--- start ---
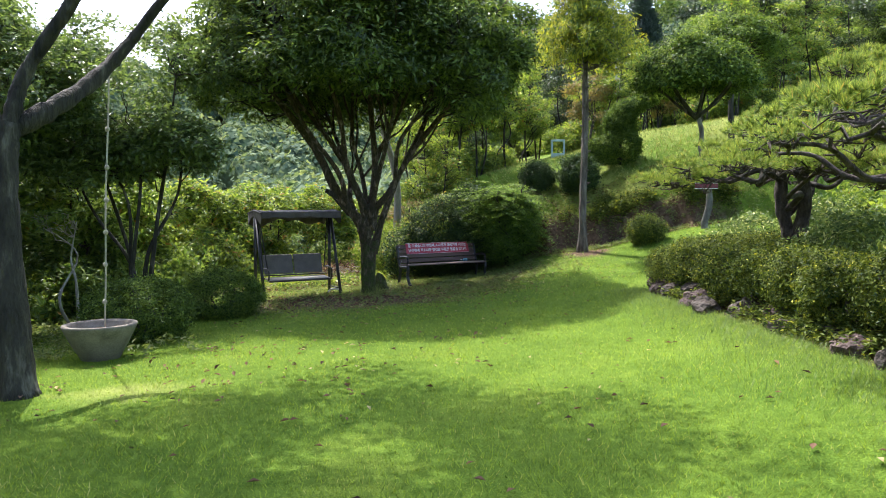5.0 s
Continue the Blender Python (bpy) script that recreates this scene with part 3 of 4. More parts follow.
def bush(at, radii, leaf, label, clumps=160, each=46, size=0.055, slim=0.5, spread=0.075, seed=0, name="bush", group="", sink=0.15, inner=0.75, stems=5, lump=0.12, z0=None, bark=BARK_GREY, clip=None):
    x, y = at
    root = thing(name, (x, y, gz(x, y) if z0 is None else z0), label, "bush", group)
    c = (0, 0, radii[2] * (1 - sink))
    C, D = crown_points(c, radii, clumps, inner, -0.85, lump, seed)
    C[:, 2] = np.maximum(C[:, 2], 0.04)
    if clip:
        C[:, 2] = np.minimum(C[:, 2], clip + rng.normal(0, 0.02, len(C)))
    s = Shape()
    foliage(s, C, D, each, spread, size, slim, 0.3, 0.1)
    child("foliage", s.mesh("foliage", leaf), root)
    s = Shape()
    for i in range(stems):
        a = 6.283 * i / stems
        s.tube(limb_path((0.06 * math.cos(a), 0.06 * math.sin(a), -0.05), (radii[0] * 0.6 * math.cos(a), radii[1] * 0.6 * math.sin(a), radii[2] * 1.1), 0.05, 0.2, 6), np.linspace(0.025, 0.008, 6), 6, 0.04)
    child("woody_base", s.mesh("woody_base", bark, True), root)
    return root


bush((-4.0, 15.9), (0.72, 0.7, 0.46), LEAF_YEW, "clipped rounded yew bush behind the concrete planter", 420, 60, 0.042, spread=0.055, seed=1, lump=0.05, inner=0.9)
bush((-3.33, 18.1), (0.67, 0.65, 0.46), LEAF_YEW, "clipped rounded yew bush beside the swing seat", 380, 60, 0.042, spread=0.055, seed=2, lump=0.05, inner=0.9)
bush((3.6, 24.4), (0.44, 0.44, 0.4), LEAF_IVY, "small clipped dark bush on the grassy bank", 200, 50, 0.055, seed=3)
bush((4.6, 23.95), (0.48, 0.48, 0.5), LEAF_IVY, "clipped dark bush on the grassy bank", 300, 50, 0.06, seed=4)
bush((5.5, 21.38), (0.36, 0.35, 0.33), LEAF_HEDGE, "small yellow-green azalea bush below the bank", 260, 50, 0.045, seed=5, inner=0.85, lump=0.06)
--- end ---
WORK TO BE COMPLETED:
Reproduce precisely the span of lines that begins at the line containing "Continue the Blender" and ends with the last line of the listing.

COMPLETED TASK:
Continue the Blender Python (bpy) script that recreates this scene with part 3 of 4. More parts follow.
def bush(at, radii, leaf, label, clumps=160, each=46, size=0.055, slim=0.5, spread=0.075, seed=0, name="bush", group="", sink=0.15, inner=0.75, stems=5, lump=0.12, z0=None, bark=BARK_GREY, clip=None):
    x, y = at
    root = thing(name, (x, y, gz(x, y) if z0 is None else z0), label, "bush", group)
    c = (0, 0, radii[2] * (1 - sink))
    C, D = crown_points(c, radii, clumps, inner, -0.85, lump, seed)
    C[:, 2] = np.maximum(C[:, 2], 0.04)
    if clip:
        C[:, 2] = np.minimum(C[:, 2], clip + rng.normal(0, 0.02, len(C)))
    s = Shape()
    foliage(s, C, D, each, spread, size, slim, 0.3, 0.1)
    child("foliage", s.mesh("foliage", leaf), root)
    s = Shape()
    for i in range(stems):
        a = 6.283 * i / stems
        s.tube(limb_path((0.06 * math.cos(a), 0.06 * math.sin(a), -0.05), (radii[0] * 0.6 * math.cos(a), radii[1] * 0.6 * math.sin(a), radii[2] * 1.1), 0.05, 0.2, 6), np.linspace(0.025, 0.008, 6), 6, 0.04)
    child("woody_base", s.mesh("woody_base", bark, True), root)
    return root


bush((-4.0, 15.9), (0.72, 0.7, 0.46), LEAF_YEW, "clipped rounded yew bush behind the concrete planter", 420, 60, 0.042, spread=0.055, seed=1, lump=0.05, inner=0.9)
bush((-3.33, 18.1), (0.67, 0.65, 0.46), LEAF_YEW, "clipped rounded yew bush beside the swing seat", 380, 60, 0.042, spread=0.055, seed=2, lump=0.05, inner=0.9)
bush((3.6, 24.4), (0.44, 0.44, 0.4), LEAF_IVY, "small clipped dark bush on the grassy bank", 200, 50, 0.055, seed=3)
bush((4.6, 23.95), (0.48, 0.48, 0.5), LEAF_IVY, "clipped dark bush on the grassy bank", 300, 50, 0.06, seed=4)
bush((5.5, 21.38), (0.36, 0.35, 0.33), LEAF_HEDGE, "small yellow-green azalea bush below the bank", 260, 50, 0.045, seed=5, inner=0.85, lump=0.06)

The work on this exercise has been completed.